With the help and wisdom of Lynn Hoekstra, PAWS SE Michigan Regional Director, Ivan and I began a new training regimen that focused on praise and basic obedience skills. Ivan’s harness was changed from the traditional variety to one that was less restrictive. We worked slowly and patiently through the spring and summer, training several times each week using lots of treats and a clicker to help Ivan understand when he was doing things “right.” Because Ivan responded so positively to praise, we acknowledged all of his positive skills and built on previous successes. Ivan quickly learned what behaviors we valued and, he was eager to please us with those behaviors.

Ivan relaxed and became more in tune to me. I relaxed and began to increasingly trust him. We both became much more confidant. We trusted ourselves and we trusted each other. Amazing things began to happen. As my brain cued into the rhythm of Ivan’s walk, my gait began to normalize. When I stumbled, Ivan kept me afoot. He began alerting me before the symptoms of cardiac angina occurred and awoke me at night when I had cardiac arrhythmia. And, Ivan began to ‘think for himself” and “problem solve.” Even though he had not been trained to do so, Ivan blocked my steps so that we did not walk into the path of a car whose driver did not see us. He saved us both from being hit by that car. We began working together as a team.

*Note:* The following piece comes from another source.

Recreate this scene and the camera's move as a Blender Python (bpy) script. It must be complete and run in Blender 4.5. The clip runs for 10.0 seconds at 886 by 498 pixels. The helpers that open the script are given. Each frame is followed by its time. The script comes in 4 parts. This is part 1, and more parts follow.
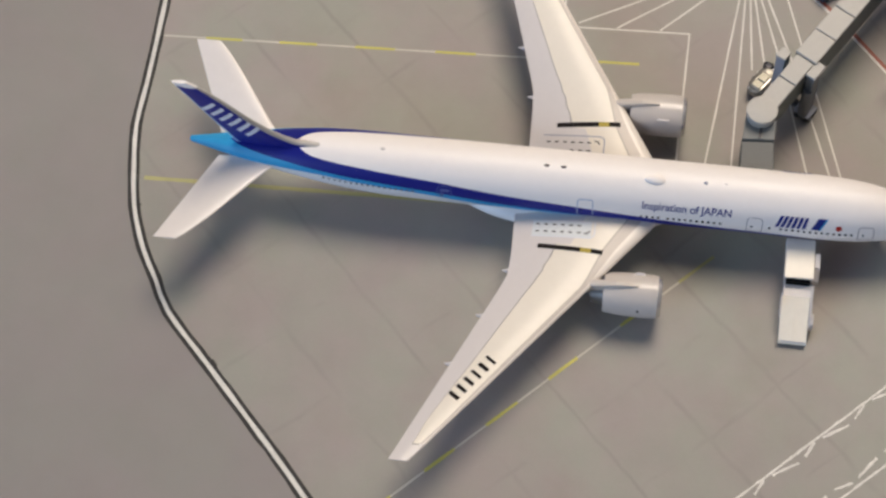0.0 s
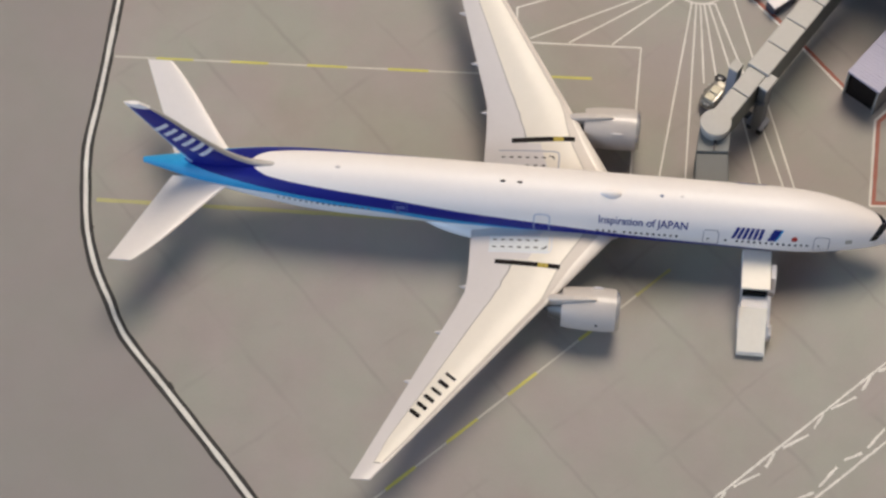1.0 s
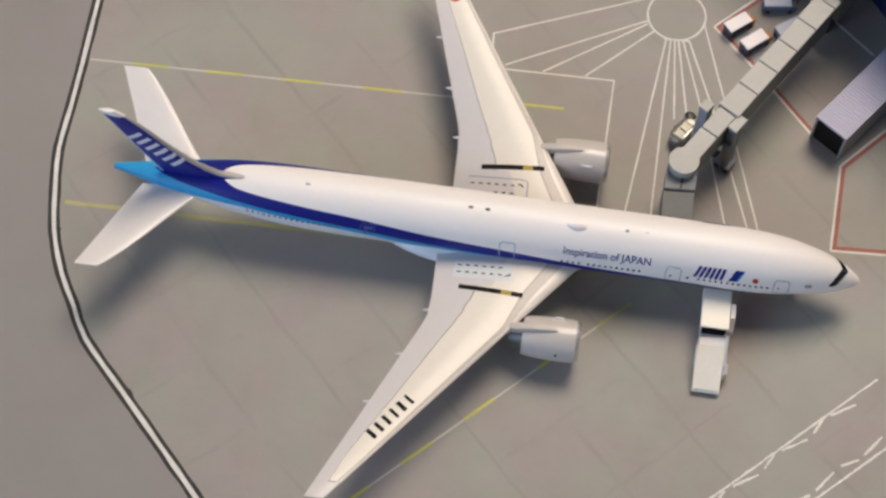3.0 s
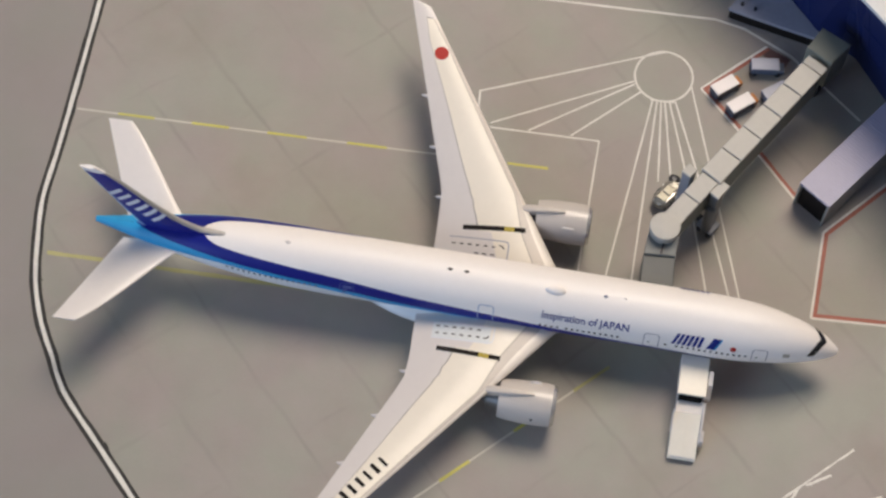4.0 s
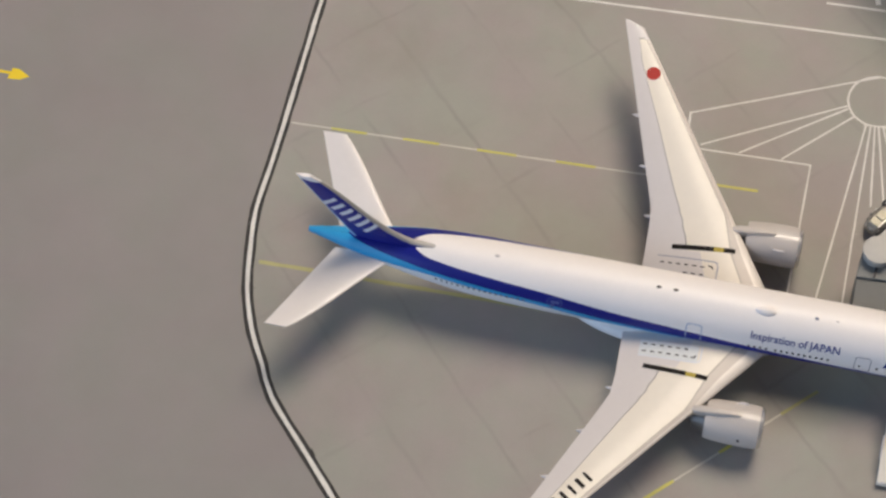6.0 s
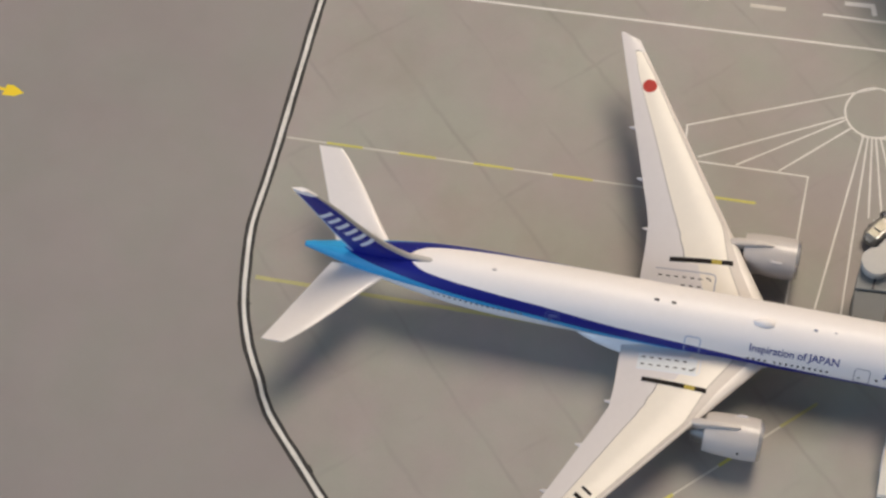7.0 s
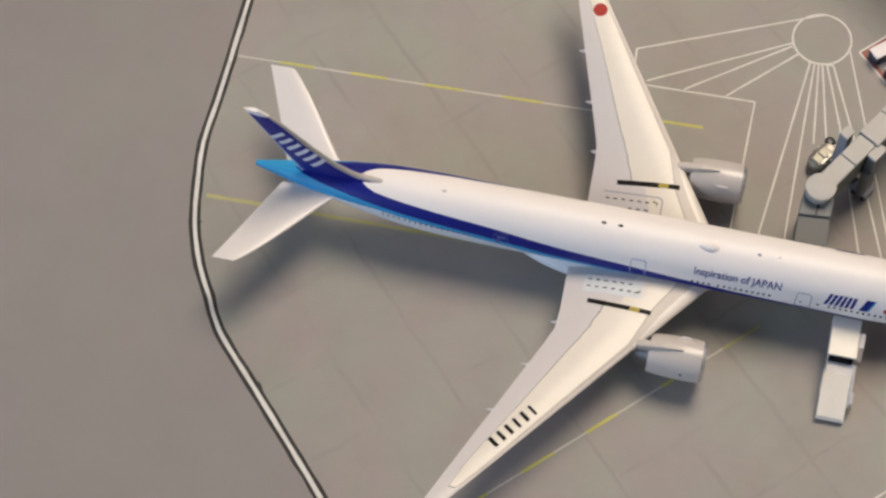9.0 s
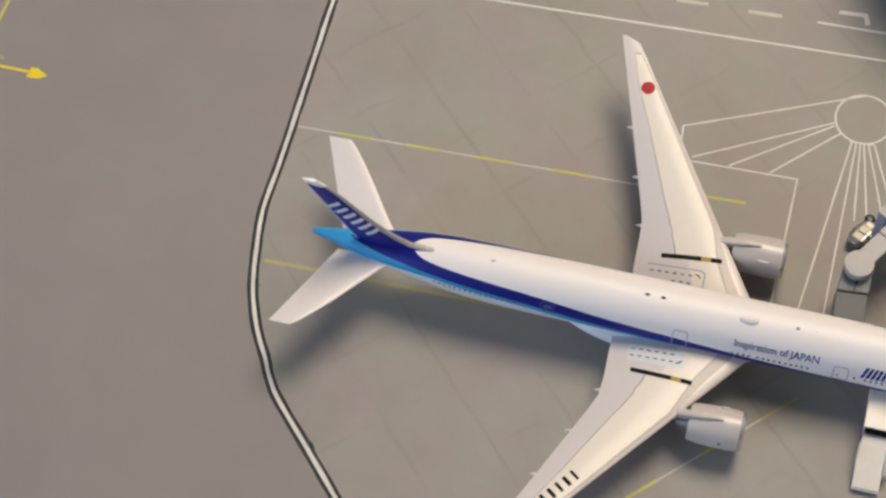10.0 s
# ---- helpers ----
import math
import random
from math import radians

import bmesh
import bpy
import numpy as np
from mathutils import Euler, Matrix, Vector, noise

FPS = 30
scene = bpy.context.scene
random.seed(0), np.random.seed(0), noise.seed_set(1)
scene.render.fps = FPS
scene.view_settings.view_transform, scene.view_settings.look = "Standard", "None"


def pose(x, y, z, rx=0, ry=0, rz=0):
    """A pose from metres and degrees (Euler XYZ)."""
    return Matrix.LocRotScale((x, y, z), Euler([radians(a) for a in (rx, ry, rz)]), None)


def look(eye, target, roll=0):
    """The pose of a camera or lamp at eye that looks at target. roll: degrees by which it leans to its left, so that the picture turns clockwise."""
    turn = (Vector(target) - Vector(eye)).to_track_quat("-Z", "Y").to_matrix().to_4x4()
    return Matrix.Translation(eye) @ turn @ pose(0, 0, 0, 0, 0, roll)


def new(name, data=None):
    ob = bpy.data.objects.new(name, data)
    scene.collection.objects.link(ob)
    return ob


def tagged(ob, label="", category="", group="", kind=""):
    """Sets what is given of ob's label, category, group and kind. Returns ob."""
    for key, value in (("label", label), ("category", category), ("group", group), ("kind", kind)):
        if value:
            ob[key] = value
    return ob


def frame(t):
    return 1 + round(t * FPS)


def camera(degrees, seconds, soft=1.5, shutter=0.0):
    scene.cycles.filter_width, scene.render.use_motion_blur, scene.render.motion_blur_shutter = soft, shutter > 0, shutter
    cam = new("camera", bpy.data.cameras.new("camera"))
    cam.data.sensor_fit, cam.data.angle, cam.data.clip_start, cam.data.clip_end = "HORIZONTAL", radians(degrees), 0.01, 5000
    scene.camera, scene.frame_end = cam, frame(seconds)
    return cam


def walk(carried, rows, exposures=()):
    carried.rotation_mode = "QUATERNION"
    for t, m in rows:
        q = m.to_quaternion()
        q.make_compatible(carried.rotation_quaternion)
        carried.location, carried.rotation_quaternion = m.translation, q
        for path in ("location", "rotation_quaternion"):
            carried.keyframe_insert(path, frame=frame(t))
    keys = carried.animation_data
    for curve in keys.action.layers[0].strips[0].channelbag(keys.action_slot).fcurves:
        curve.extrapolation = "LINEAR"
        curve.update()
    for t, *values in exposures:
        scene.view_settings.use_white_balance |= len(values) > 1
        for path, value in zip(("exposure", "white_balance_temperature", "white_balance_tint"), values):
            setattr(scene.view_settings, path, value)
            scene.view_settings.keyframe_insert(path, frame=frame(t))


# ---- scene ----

Yes, we are a team. We look out for each other. I watch that he doesn’t eat milk carton caps or earrings; he keeps me from falling. With Ivan, my family can relax a bit and let him take over “watching Mom”. We go to the store alone, take classes, visit relatives. As a team with Ivan, I can go and do just about whatever I want to do. Ivan and I visit schools as a part of the Paws-To-Read program and were speakers for the United Way annual drive this fall.

Ivan is an integral part of our family. My well-being is confidently placed in his care, and I know that he will never let me down. Thanks to Helen, and Lori and Lynn and the entire Paws With A Cause organization, I have been able to leave that homebound, fearful lifestyle behind me and re-enter the world as a person who has something to give others.

With Ivan I can, not only, smell the roses. I imagine he and I could even plant a few.